At lunchtime I sat in my car and had my nice lunch and painkillers, I couldn't find the pain pen or heat cream so I had to make do with that. Then I got coffee. I had a problem today that the black jeans have worn at the seams and the wearing was pinching and rubbing my leg, which was nasty and has left a blister-bruise thing, but I couldn't do anything about it, unfortunately my work trousers have just given up. So tomorrow I will have to go get trousers.

Anyway, so it was my last day on the estate, not because the stupid management company have fired us, they couldn't get anyone else to take the job on under their terms, unsurprisingly, no it was my last day because I said that it is too much strain on me and I can't do it any more, the others wish they could quit too and also hate it, but I am the one with the injuries that aren't enduring it.

So, I have a new monday routine, I take the big holiday estate that I normally spend a morning on with my workmate, and I do that alternate mondays all day, and I do the Marina all day on the other alternates. So all change, and I don't mind too much.
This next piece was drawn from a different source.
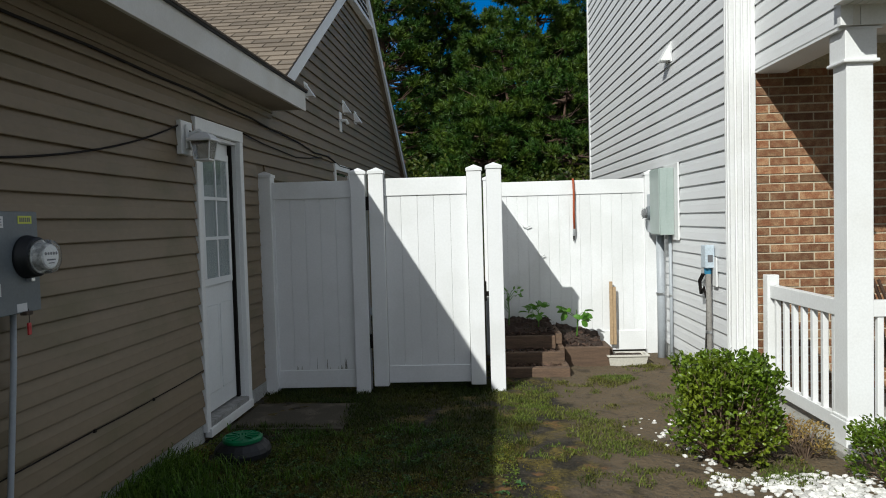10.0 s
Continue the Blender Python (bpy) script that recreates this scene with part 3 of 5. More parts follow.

Although it felt slightly sad in the afternoon, because everyone knows us, and various people shouting me over by name and chatting to me, I won't really see them any more.

I did some good clearing work in the afternoon, working alone, and watching a load of cats trying to get into my workmate's van, no idea what he has got in there but they want a piece. His van is a joke to us, as he never clears it out and we make up scare stories about what may be living or growing in there.

The end of the day was happy and sad, my last day on the estate and it has been a long time now, since my first day there, we were standing by the vans and laughing, talking about the marina and someone who lives there, and someone stopped to talk to us, the guy who I have known since I was a teenager, and he said 'They haven't got rid of you then!' It felt funny to me, because no, the estate didn't get rid of us, but it was still my last day.
We told him no-one else would take the contract on the hours and money, and he ranted about the management raking in fees and not using the money for what it is intended for, the residents have tried to force change, but it hasn't worked.
It is funny I will not see him again,  or all the other people who have been so appreciative of our work.

It's possible to get used to a place even if you can't stand it.

Anyway, at last it was home time, aching and tired, I came home, and started trying to do something about the pain, I can't find the pain pen or cream that I put on the rail and was sure I packed this morning, gone. Mysterious.

When I got home I had a shower and supper and watched some TV, not focussing really, Monday is a dud day once work has finished, there is only tiredness, and painkillers and massage seat and acupressure etc, I also did the rolled towel spine thing that the physio taught me, it is quite good, all I have left is some neck pain, and I am ordering a new neck massage thing.

There was supposed to be an eclipse, but it wasn't very good due to the fact that it was just before sunset. I remember the full eclipse, you won't believe how old that makes me feel, I was at work at the time and we went out to watch the full eclipse, but the one today just took a bite out of the sun and the sun was heading for sunset anyway so it was no good. I will write to the Prime Minister and complain and ask for a better one.

I am tired but as usual I am afraid to sleep, because of the distress.

Tomorrow I have my old lady, then some trouser shopping, then the care home.